Gun sales in the US have soared in recent years as the nation struggles to come to terms with the latest mass shooting, a horrific racist attack in Buffalo.
According to new figures from the Bureau of Alcohol, Tobacco, Firearms and Explosives (ATF), the manufacture of firearms has tripled in two decades, and legal sales have risen sharply as well.
Officials in New York confirmed that Payton Gendron, the 18-year-old accused of the Buffalo mass murder, legally obtained the AR-15 style rifle believed to be the weapon used in the attack from a New York guns store, despite being hospitalized last year for making a murder-suicide threat.
Law enforcement officials have said they are not aware of any “red flags” that would have slowed or prevented the legal sales of the three guns the shooter allegedly brought to Tops Friendly Market on Saturday, including the one used in the attack.
The ATF report comes as many states have loosened “carry” laws that allow for the possession of handguns for personal protection. Since 2009, handgun sales have outstripped rifles, the report found. Total sales rose from 3,040,934 in 1986 to peak in 2016 at 11,497,441.
The report also pointed to a rise in the number of “ghost guns”, or untraceable, homemade weapons, in circulation. Law enforcement recovered 19,344 privately manufactured firearms in 2021, a tenfold increase since 2016.

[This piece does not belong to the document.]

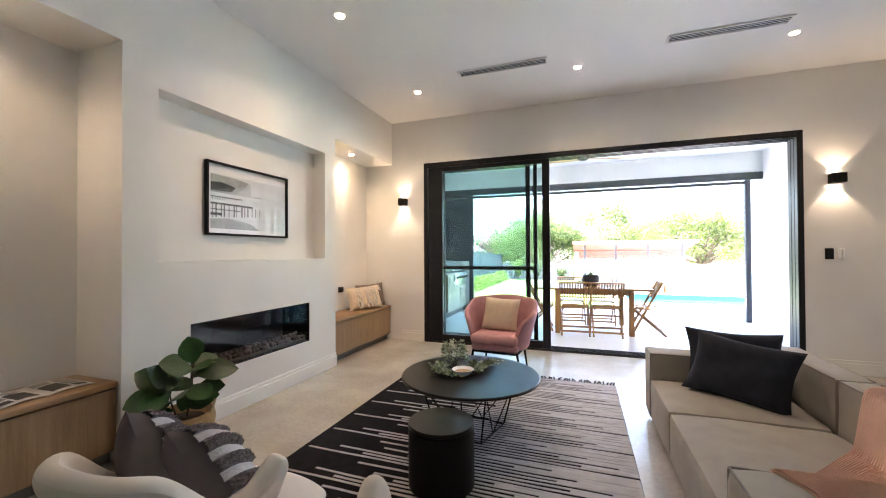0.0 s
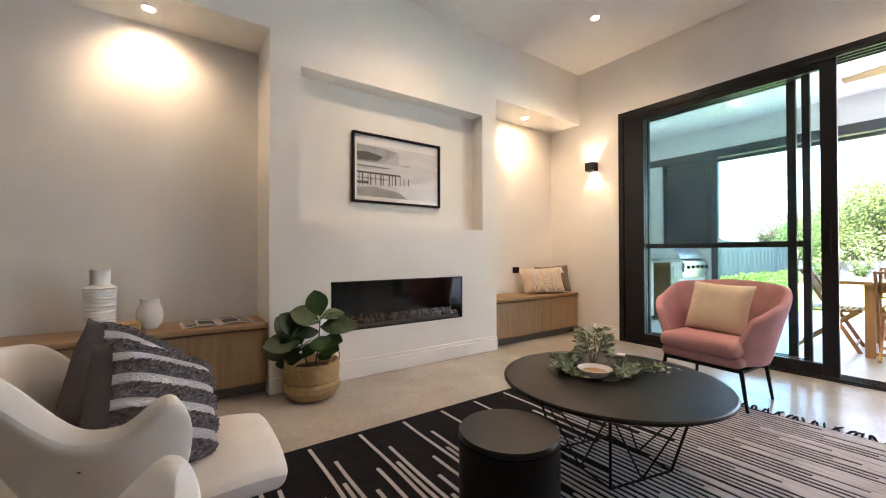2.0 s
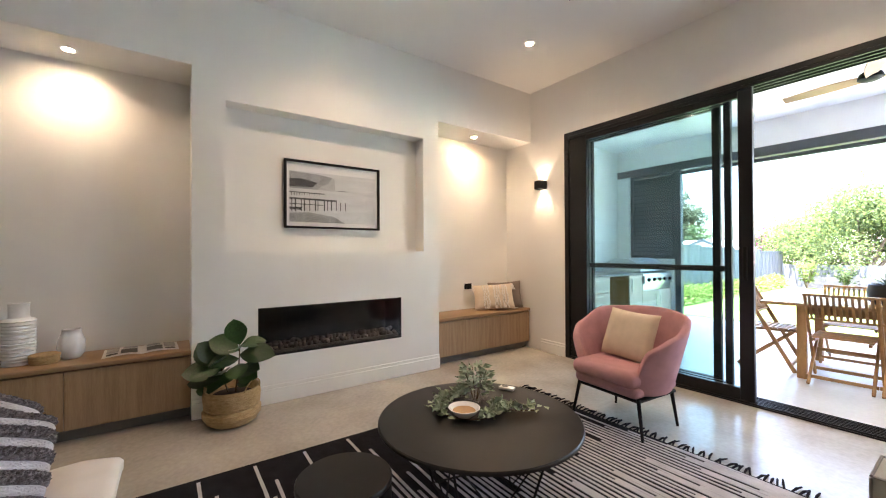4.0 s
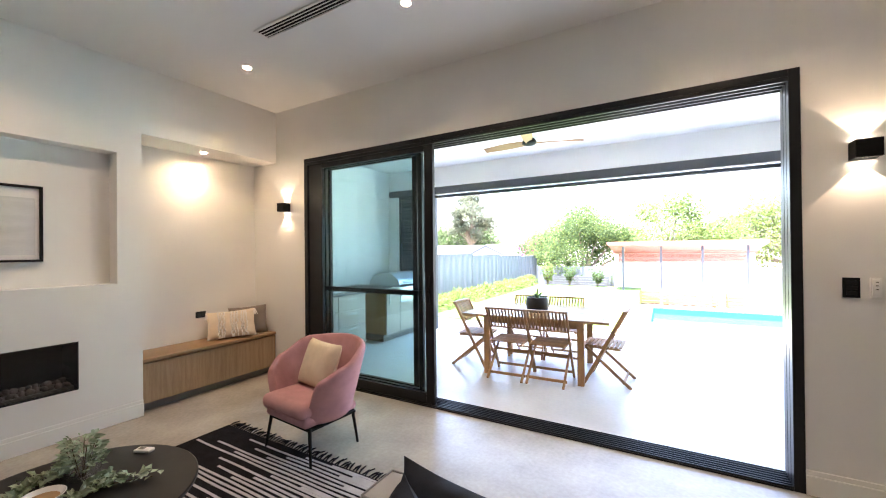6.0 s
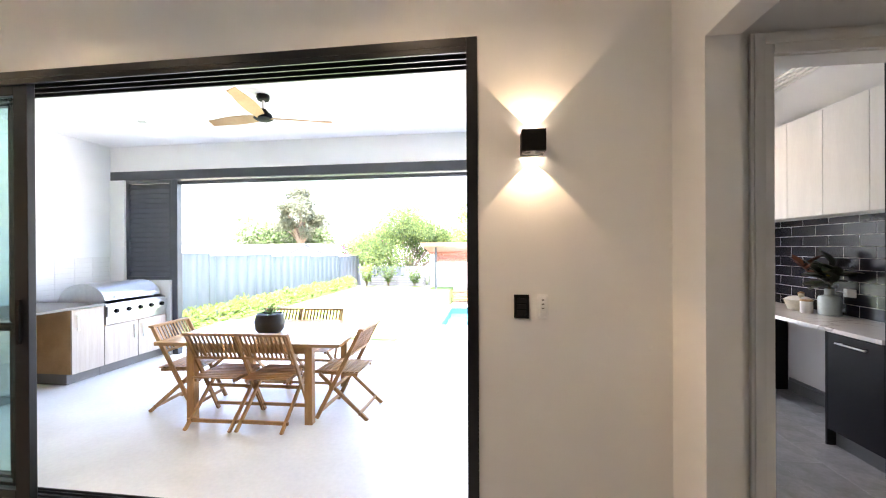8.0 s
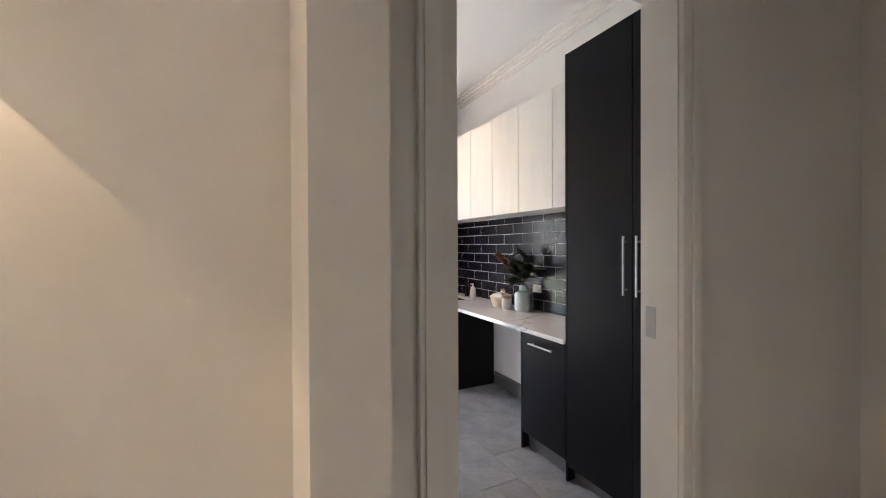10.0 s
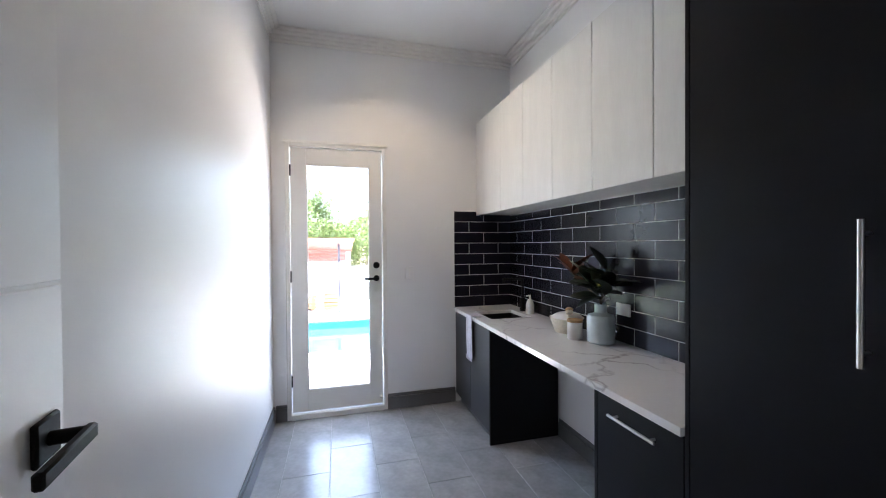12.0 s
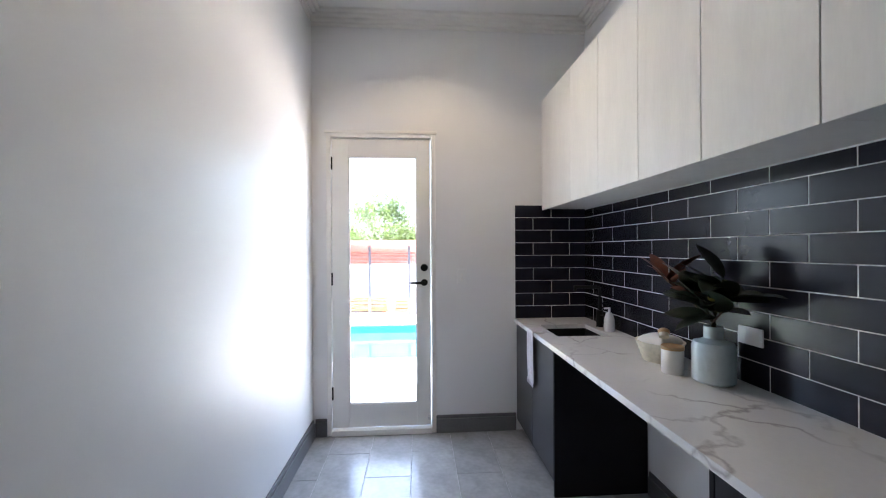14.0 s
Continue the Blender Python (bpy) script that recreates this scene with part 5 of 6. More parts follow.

Officials have said ghost guns are contributing to the surge in gun-related killings. In California, ghost guns make up as many as half of weapons recovered at crime scenes.
On a visit to Buffalo on Tuesday, Joe Biden told reporters that he would redouble his efforts “to convince Congress” to enact new gun control measures.
“We’ve done it before,” the president said, referring to the 1994 assault weapons ban that slowed their spread before it lapsed in 2004. Biden said he would have “to convince Congress to go back to what I passed years ago”.
“It’s going to be very difficult. But I’m not going to give up trying,” he said.
The state’s attorney general, Letitia James, said on Wednesday that her office is investigating the social media companies where the alleged gunman planned and promoted the attack.
She tweeted that her office would investigate 4chan, 8chan, Discord, Twitch and any other platforms the shooter used.
Late Wednesday, a 911 dispatcher was placed on leave and may lose her job after allegedly hanging up on a supermarket employee who was hiding during the shooting rampage.
“Termination will be sought” for the dispatcher at a disciplinary hearing later this month, said Peter Anderson, spokesperson for the executive of Erie county, the Associated Press reported.
An assistant office manager at Tops Friendly market, where 10 Black people were killed by a white gunman Saturday, told the Buffalo News that she was whispering during the 911 call because she feared the shooter would hear her.
The store employee alleges the dispatcher shouted at her, asked why she was whispering then hung up. The employee said she had to call her boyfriend and tell him to dial 911 and report the shooting.
Anderson said it’s unclear who hung up on whom.
Gendron had been briefly hospitalized last spring after a teacher reported to school administrators that he’d written about wanting to carry out a shooting. But since he was not involuntarily committed to an institution his name was not added to any gun prohibition, or red flag, list.
“I spent 20 hours in a hospital’s emergency room on 5/28/2021,” Gendron wrote in an online entry late last year. “This was because I answered murder/suicide to the question ‘what do you want to do when you retire?’ on an online assignment in my Economics class.”
Sheriff John Garcia of Erie county, New York, told CNN: “In a case like this the gun dealer was able to sell these weapons to this individual because there was no red flags that came up.”
However, Gendron crossed into Pennsylvania to obtain a 30-round magazine. “What has made this so lethal, and so devastating for this community, was the high-capacity magazine that would have had to have been purchased elsewhere, that’s not legal in the state of New York,” Governor Kathy Hochul of New York said on Sunday. Multiple high-capacity magazines were recovered on Gendron and in his car, Buffalo’s police commissioner, Joseph Gramaglia, said.
Gendron wrote that using a drill he had modified a lock on the weapon designed to prevent the use of an extended magazine. It is believed he fired 50 rounds during the two-minute attack. Ten people, predominantly Black, were killed and the assault was live-streamed on Twitch.
Robert Donald, the owner of Vintage Firearms, told the New York Times he had sold Gendron a Bushmaster rifle. “He didn’t stand out – because if he did, I would’ve never sold him the gun,” Donald said.